Let $U:H\to H$ be a unitary transformation of a Hilbert space $H$. We know that for each $x\in H$ there is a unique positive Borel measure $\rho_x$ on $S^1$ such that $\hat \rho_x(n) = \langle x, U^nx\rangle$ for all $n\in \mathbb Z$. We will refer to this measure as the spectral measure associated to $x$.
I am trying to see why the following is true:
Theorem. If $x, y\in H$ are such that the associated spectral measures are mutually singular then $x$ and $y$ are orthogonal.
This is mentioned in Chapter 11 of Handbook of Dynamical Systems. The proof is mentioned as an immediate corollary of the following:
Fact. Let $\rho$ be a positive Borel measure on $S^1$. Let $M:L^2(S^1, \rho)\to L^2(S^1, \rho)$ be defined as $M\varphi = \chi\varphi$, where $\chi:S^1\to S^1$ is the identity map (note that $M$ is unitary). If $K$ is an $M$-invariant subspace of $L^2(S^1, \rho)$, then there is a Borel set $E \subseteq S^1$ such that $K = \{\varphi\in L^2(S^1, \rho):\ \varphi \text{ vanishes on } E^c\}$.
I am unable to see how to apply the above to our question.
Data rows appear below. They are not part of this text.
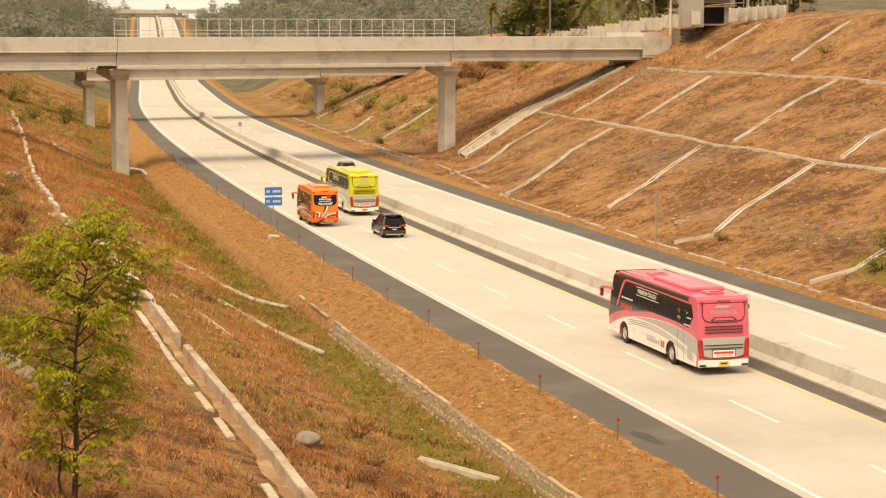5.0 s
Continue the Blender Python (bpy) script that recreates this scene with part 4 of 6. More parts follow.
# big stepped drain down the near slope: two rows of mortared blocks
BLOCK_MAT = material("pale_mortared_block", (0.60, 0.52, 0.43), 0.95, second=(0.34, 0.26, 0.19), scale=0.9, fine=4.0, amount=1.2, bump=0.02, third=(0.34, 0.22, 0.13), patch=0.6, vary=0.16)
DIRTY_BED = material("earth_filled_drain_bed", (0.34, 0.19, 0.095), 0.95, second=(0.24, 0.125, 0.058), scale=0.8, fine=5.0, amount=1.2, bump=0.03, third=(0.42, 0.30, 0.19), patch=0.7)
stepped = tagged(new("stepped_drain"), "broken pale block-walled drain along the dry slope", "drain")
DRAIN_PATH = [(6.9, 22), (7.5, 31), (8.15, 39), (8.5, 47), (8.65, 54), (8.55, 63), (8.45, 72), (8.5, 86), (8.2, 114), (7.0, 125), (6.5, 138), (6.9, 176), (8.4, 232), (8.7, 270)]


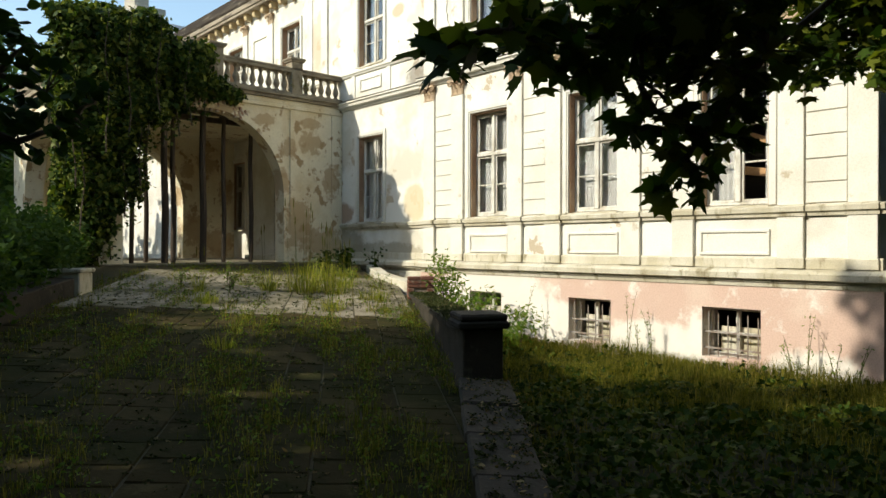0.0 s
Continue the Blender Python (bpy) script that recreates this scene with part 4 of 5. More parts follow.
def kerb_piece(name, s0, s1, w0, w1, lift, thick, parent=None):
    bm = bmesh.new()
    q = []
    for s in (s0, s1):
        for w in (w0, w1):
            p = KO + KD * s + KN * w
            t = 0.088 * p.y + 0.24 + lift
            q.append((bm.verts.new((p.x, p.y, t - thick)), bm.verts.new((p.x, p.y, t))))
    a, b, c, d = q
    for f in ((a[0], b[0], b[1], a[1]), (c[0], c[1], d[1], d[0]), (a[0], a[1], c[1], c[0]), (b[0], d[0], d[1], b[1]), (a[1], b[1], d[1], c[1]), (a[0], c[0], d[0], b[0])):
        bm.faces.new(f)
    bmesh.ops.recalc_face_normals(bm, faces=bm.faces)
    bmesh.ops.bevel(bm, geom=bm.edges[:], offset=0.018, segments=1, affect="EDGES")
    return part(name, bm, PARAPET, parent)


kerb = tagged(kerb_piece("kerb_wall", -15, 0, 0.03, 0.44, -0.1, 1.2), kind="structure")
r = random.Random(21)
s = -9.0
while s < -0.05:
    l = min(r.uniform(0.7, 1.0), -0.0 - s)
    kerb_piece("kerb_stone", s + 0.008, s + l - 0.008, r.uniform(-0.02, 0.01), 0.47 + r.uniform(-0.02, 0.02), r.uniform(-0.012, 0.012), 0.10, kerb)
    s += l
# stone pier with a moss-grown cap
pier = tagged(empty("stone_pier", (4.82, 4.98, 0.0), -30), "near-black square stone pier with an overhanging cap", "pier")
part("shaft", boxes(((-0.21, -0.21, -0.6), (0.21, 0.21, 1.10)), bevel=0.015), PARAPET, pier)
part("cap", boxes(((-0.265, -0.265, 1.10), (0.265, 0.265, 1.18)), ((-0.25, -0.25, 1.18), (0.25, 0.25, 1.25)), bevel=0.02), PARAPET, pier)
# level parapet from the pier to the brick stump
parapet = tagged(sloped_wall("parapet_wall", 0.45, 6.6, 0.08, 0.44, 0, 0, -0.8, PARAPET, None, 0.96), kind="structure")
s = 0.46
while s < 6.5:
    l = min(r.uniform(0.8, 1.1), 6.6 - s)
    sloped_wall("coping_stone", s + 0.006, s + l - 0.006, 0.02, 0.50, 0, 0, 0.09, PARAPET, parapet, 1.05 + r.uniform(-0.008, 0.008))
    s += l
old_brick = unit_me.copy()
old_brick.materials.clear()
old_brick.materials.append(DARKBRICK)
# brick stump at the end of the parapet
stump = tagged(empty("brick_pier", (*on_drive(6.95, 0.28), 0.0), 53.13), "broken stump of a red brick pier on the parapet", "pier")
part("core", boxes(((-0.2, -0.2, -0.5), (0.2, 0.2, 0.90)), bevel=0.01), MORTAR, stump)
part("mortar_bed", boxes(((-0.22, -0.22, 0.90), (0.22, 0.22, 1.30)), bevel=0.01), MORTAR, stump)
for row in range(6):
    z = 0.935 + row * 0.075
    for k in range(2):
        for q in range(4):
            if row == 5 and r.random() < 0.4:
                continue
            if 0 < q < 3 and row < 4:
                continue
            o = link("brick", old_brick, stump)
            u, v = -0.128 + 0.256 * k, -0.19 + 0.127 * q
            o.matrix_local = pose(v, u, z, 0, 0, r.uniform(-1.5, 1.5)) if row % 2 else pose(u, v, z, 0, 0, 90 + r.uniform(-1.5, 1.5))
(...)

Let $\rho_x$ and $\rho_y$ be the spectral measures associated to $x$ and $y$ and assume that $\rho_x$ and $\rho_y$ are mutually singular. If we could somehow show that $\rho_x + \rho_y$ is the spectral measures associated to some vector in $H$ then we could in fact apply the above fact (because $L^2(S^1, \rho_x)$ and $L^2(S^1, \rho_y)$ are orthogonal subspaces of $L^2(S^1, \rho_x + \rho_y)$). So I was trying to show this but that evades me.
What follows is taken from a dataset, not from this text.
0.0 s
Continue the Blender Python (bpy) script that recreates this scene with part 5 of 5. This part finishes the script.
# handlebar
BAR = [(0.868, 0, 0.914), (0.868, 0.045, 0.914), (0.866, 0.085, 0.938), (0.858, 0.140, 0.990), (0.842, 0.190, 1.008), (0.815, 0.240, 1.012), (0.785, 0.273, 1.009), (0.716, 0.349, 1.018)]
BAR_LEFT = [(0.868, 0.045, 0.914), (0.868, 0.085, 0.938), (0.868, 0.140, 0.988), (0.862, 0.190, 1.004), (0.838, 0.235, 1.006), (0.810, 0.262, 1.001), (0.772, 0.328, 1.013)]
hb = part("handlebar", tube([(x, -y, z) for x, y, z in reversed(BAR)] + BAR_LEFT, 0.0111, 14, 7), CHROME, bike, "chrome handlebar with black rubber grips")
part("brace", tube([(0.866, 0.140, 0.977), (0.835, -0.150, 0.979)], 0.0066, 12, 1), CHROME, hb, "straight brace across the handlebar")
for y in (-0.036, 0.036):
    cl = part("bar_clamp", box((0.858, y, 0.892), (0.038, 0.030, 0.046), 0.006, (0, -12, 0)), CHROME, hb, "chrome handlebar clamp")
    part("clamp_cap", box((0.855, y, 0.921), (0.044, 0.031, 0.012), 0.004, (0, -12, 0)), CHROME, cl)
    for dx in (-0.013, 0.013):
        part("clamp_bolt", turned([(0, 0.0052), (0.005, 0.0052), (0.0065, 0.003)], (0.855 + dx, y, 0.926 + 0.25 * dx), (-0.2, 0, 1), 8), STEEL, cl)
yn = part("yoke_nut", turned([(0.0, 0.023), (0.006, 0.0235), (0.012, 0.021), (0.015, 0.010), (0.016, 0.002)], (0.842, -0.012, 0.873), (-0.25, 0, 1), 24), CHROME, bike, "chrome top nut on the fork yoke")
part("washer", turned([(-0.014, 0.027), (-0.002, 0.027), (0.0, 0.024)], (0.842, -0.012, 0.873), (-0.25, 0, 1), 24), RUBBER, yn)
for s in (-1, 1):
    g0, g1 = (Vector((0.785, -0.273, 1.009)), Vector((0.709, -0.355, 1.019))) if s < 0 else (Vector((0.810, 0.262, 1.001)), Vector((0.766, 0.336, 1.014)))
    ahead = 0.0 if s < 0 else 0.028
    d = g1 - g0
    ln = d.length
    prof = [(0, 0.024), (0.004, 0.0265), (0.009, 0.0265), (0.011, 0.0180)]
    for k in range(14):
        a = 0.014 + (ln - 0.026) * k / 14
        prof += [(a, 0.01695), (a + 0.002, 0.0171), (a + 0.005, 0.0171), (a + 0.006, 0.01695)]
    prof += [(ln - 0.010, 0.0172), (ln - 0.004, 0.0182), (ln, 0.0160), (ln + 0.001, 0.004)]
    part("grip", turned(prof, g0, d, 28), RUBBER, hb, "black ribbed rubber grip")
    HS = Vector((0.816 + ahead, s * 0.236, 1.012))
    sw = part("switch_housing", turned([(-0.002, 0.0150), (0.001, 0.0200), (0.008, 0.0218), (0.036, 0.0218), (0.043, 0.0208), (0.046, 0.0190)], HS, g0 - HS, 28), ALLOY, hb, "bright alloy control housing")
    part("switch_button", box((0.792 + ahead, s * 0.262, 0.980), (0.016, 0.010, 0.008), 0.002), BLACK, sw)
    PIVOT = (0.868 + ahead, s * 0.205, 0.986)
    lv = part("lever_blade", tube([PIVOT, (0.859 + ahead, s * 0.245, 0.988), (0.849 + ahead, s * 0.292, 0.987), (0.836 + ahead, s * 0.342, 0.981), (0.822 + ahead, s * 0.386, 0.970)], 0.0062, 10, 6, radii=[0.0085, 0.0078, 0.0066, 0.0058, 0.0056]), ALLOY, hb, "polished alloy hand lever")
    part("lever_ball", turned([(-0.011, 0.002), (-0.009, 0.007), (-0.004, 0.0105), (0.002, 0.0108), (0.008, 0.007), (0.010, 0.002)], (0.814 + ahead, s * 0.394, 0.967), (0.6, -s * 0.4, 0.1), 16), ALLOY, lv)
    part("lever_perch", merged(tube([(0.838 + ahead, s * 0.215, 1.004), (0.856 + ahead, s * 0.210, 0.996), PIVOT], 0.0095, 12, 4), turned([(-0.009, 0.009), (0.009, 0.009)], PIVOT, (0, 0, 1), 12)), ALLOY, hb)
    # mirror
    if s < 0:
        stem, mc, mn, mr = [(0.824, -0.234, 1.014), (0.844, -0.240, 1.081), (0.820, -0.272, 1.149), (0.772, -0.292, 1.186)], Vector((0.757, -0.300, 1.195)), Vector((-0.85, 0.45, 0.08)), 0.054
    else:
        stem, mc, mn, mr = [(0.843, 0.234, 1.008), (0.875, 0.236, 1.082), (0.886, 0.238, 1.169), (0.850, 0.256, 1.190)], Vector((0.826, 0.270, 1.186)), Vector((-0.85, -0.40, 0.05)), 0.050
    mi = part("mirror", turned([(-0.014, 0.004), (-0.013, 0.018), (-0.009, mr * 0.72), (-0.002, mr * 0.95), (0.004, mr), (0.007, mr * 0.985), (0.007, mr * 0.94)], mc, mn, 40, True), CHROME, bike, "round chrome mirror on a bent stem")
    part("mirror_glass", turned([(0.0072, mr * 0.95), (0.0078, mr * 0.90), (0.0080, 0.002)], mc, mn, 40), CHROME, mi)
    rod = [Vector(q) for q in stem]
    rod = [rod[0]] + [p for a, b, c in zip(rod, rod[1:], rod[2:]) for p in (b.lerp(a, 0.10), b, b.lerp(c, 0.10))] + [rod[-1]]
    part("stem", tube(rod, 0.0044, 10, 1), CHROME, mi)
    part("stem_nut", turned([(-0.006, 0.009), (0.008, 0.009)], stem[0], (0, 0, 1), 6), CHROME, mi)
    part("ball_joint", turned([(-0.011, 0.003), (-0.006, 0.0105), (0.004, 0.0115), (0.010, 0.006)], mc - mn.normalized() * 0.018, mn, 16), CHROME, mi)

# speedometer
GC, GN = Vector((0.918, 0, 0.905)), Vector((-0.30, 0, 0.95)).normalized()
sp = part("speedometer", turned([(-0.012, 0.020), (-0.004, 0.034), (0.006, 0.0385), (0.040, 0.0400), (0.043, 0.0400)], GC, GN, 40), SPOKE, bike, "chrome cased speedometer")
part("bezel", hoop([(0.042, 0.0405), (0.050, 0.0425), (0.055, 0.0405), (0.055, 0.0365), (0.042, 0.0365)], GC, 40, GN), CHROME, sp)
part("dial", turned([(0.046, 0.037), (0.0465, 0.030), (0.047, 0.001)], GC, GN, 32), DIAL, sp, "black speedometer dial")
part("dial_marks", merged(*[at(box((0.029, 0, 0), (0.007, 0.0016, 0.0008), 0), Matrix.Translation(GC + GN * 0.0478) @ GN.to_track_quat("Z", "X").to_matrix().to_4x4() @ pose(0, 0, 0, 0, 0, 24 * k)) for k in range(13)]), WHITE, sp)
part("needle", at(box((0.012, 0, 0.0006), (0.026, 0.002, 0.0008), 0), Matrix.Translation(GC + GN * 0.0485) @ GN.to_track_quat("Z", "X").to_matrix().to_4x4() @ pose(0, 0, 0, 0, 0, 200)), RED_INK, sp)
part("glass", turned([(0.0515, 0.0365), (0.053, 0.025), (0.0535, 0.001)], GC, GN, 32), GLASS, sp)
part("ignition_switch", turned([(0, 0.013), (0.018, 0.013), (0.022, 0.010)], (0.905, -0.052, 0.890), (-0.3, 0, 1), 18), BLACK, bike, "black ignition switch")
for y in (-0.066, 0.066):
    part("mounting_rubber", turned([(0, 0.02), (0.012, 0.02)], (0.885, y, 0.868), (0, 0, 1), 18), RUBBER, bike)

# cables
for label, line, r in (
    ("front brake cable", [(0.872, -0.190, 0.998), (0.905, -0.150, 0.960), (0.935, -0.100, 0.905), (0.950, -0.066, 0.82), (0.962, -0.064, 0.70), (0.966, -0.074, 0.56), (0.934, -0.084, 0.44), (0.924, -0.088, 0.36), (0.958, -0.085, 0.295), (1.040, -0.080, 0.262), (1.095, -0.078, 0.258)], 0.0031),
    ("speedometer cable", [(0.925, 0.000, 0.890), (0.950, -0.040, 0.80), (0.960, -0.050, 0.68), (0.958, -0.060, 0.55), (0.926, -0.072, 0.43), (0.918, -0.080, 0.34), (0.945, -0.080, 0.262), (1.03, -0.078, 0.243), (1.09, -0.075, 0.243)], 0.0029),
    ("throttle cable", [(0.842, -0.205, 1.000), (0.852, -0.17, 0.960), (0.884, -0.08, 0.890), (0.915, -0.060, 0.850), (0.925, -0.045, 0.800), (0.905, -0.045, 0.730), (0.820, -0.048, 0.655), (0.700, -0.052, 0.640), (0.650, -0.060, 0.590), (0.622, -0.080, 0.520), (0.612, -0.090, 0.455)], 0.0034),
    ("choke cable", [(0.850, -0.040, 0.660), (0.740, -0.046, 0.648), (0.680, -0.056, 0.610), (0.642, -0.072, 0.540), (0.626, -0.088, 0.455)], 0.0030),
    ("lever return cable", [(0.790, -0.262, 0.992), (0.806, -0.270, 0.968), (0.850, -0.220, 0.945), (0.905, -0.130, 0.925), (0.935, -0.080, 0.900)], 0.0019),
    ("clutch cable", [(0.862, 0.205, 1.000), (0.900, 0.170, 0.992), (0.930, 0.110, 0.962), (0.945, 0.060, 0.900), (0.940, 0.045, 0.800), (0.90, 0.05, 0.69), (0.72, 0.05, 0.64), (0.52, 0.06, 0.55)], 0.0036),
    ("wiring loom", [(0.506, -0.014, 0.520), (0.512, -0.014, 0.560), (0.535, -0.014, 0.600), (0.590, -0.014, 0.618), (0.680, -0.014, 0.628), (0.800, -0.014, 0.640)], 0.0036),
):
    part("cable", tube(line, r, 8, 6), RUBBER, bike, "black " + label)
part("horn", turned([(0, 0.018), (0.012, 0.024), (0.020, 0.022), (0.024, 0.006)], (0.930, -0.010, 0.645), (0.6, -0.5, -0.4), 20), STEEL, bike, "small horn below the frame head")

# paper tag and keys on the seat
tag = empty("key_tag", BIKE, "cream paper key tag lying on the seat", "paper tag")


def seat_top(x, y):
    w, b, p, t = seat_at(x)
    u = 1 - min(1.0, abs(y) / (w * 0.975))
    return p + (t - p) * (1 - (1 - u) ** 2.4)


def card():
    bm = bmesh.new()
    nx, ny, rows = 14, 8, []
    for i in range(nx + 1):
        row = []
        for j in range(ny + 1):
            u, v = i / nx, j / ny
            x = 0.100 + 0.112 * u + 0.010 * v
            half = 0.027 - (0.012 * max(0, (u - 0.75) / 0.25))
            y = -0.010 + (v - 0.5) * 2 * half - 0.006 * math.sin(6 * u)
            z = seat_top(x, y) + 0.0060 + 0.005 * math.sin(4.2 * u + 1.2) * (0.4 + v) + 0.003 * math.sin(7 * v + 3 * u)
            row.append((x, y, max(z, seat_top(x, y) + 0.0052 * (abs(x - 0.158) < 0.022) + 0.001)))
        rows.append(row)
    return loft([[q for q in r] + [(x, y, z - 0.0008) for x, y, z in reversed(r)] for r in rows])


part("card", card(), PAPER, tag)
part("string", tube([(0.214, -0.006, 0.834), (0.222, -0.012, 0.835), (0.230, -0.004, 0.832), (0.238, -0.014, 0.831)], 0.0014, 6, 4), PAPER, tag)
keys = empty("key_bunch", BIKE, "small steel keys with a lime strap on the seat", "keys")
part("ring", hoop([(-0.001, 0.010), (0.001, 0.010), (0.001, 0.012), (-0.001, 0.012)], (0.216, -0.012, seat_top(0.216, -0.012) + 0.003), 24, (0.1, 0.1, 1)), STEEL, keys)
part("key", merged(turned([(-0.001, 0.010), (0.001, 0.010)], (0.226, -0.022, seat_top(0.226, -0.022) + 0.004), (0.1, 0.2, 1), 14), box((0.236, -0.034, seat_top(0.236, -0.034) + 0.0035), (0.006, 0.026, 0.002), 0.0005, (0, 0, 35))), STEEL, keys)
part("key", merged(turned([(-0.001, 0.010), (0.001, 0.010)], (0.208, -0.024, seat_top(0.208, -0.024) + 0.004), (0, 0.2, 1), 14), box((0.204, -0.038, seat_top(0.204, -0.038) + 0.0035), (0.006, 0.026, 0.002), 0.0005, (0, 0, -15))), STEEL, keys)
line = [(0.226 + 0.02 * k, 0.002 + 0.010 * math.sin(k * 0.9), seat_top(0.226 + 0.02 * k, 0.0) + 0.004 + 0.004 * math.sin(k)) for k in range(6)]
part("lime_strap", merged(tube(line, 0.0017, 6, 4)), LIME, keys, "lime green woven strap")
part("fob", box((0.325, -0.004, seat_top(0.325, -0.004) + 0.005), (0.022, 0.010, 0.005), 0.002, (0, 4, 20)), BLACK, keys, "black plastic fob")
I didn't really read your question but doesn't it follow from the functional calculus?
You have the Gelfand map $\Phi:C(\sigma) \to \mathcal{L}(H)$ which extends to a map (a $*$-homomorphism) on 'bounded Borel functions' $B(\sigma) \to \mathcal{L}(H)$ (call it $\Phi$ again). Here $\sigma$ is the spectrum of $U$. We have the spectral measures $E_{x,x}$ and $E_{y,y}$ which are induced by the requirement $$ (\Phi (f)x|x) = \int f dE_{x,x},\ (\Phi(f)y|y) = \int fdE_{y,y} $$ for all $f \in C(\sigma)$. Now observe that the same formulas holds for bounded Borel functions on $\sigma$. Let $f$ be the indicator function of $S:=\operatorname{supp}(E_{x,x})$ and $g$ be the indicator function of $T:=\operatorname{supp}(E_{y,y})$. Observe then \begin{equation} \begin{split} (\Phi(1-f)x|x) = \int_{S^c} dE_{x,x} = 0. \end{split} \end{equation} The operator $\Phi(1-f)$ is a self-adjoint projection so that the equation above shows that $\Phi(1-f)x=0$. That is, $\Phi(f)x=x$. Similarly, $\Phi(g)y=y$. We now see, $$ (x|y)= (\Phi(f)x|\Phi(g)y) = (\Phi(gf)x|y). $$ Now, if $S\cap T = \varnothing$, then $fg$ is the indicator function of the empty set.
What does it have to do with the fact that $U$ is unitary? I don't know. I'll delete this post soon if it's not helpful.